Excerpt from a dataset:
────────

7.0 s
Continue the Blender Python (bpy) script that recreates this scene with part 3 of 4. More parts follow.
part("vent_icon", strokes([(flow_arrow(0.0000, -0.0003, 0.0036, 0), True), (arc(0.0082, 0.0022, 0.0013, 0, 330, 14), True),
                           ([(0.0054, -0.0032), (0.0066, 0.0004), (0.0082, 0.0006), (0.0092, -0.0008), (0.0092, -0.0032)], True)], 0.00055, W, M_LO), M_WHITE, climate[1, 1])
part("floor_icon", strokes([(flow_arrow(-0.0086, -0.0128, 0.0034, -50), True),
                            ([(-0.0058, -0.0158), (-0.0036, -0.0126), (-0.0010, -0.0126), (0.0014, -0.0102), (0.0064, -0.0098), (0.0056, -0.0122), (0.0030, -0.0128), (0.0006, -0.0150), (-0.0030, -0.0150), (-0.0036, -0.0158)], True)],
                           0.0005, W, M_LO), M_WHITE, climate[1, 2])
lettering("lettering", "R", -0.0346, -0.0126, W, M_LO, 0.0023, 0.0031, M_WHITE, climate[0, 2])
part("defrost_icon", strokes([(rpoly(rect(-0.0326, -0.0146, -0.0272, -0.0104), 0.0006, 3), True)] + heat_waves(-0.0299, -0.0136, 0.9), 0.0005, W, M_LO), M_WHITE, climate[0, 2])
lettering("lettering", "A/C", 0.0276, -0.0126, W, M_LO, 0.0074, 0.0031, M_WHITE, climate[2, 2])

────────

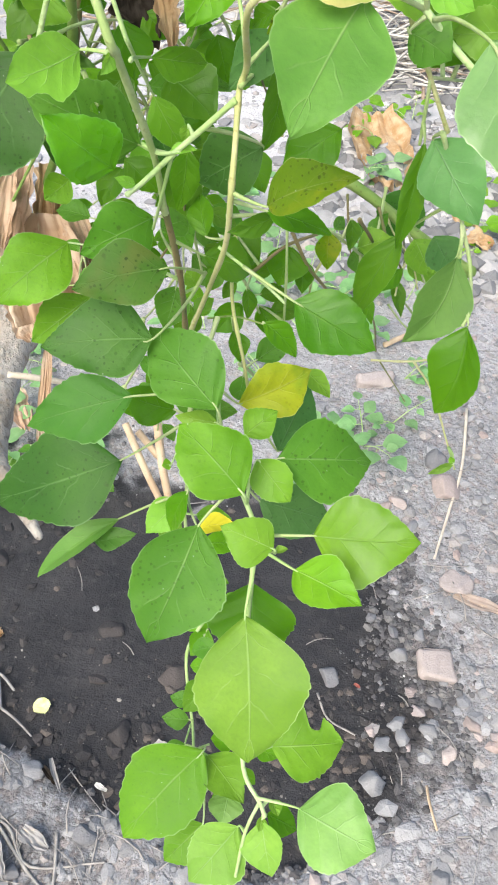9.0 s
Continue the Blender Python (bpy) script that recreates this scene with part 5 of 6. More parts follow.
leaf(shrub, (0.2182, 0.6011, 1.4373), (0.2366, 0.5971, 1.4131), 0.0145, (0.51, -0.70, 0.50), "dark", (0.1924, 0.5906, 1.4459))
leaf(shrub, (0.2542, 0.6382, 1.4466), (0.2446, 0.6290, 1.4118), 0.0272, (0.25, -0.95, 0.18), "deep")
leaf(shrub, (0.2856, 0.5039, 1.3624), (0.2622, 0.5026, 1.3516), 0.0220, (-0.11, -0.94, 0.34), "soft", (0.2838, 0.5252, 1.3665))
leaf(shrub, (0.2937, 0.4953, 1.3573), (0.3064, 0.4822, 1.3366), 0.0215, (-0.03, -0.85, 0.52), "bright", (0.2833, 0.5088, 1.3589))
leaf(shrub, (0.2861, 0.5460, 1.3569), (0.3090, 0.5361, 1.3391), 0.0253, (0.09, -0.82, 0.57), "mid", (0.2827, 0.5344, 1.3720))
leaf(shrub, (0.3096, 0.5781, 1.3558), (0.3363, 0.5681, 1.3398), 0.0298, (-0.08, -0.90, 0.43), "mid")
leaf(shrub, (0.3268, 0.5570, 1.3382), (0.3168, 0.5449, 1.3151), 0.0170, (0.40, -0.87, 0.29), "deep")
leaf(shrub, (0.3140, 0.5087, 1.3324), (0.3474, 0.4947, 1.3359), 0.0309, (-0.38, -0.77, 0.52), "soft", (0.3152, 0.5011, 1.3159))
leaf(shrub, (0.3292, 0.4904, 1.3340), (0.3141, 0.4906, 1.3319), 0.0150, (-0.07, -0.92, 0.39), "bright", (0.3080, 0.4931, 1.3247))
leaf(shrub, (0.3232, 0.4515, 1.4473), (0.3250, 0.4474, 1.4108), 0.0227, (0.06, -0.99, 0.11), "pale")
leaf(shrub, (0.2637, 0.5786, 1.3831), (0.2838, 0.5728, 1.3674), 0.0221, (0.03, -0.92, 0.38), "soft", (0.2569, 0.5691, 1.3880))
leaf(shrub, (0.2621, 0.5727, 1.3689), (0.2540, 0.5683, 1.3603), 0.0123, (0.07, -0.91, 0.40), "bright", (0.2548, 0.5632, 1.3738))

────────

WHAT IS EXPECTED: Look through the entries above. Extract each line with the word "Blender".

RESPONSE:
Continue the Blender Python (bpy) script that recreates this scene with part 3 of 4. More parts follow.
Continue the Blender Python (bpy) script that recreates this scene with part 5 of 6. More parts follow.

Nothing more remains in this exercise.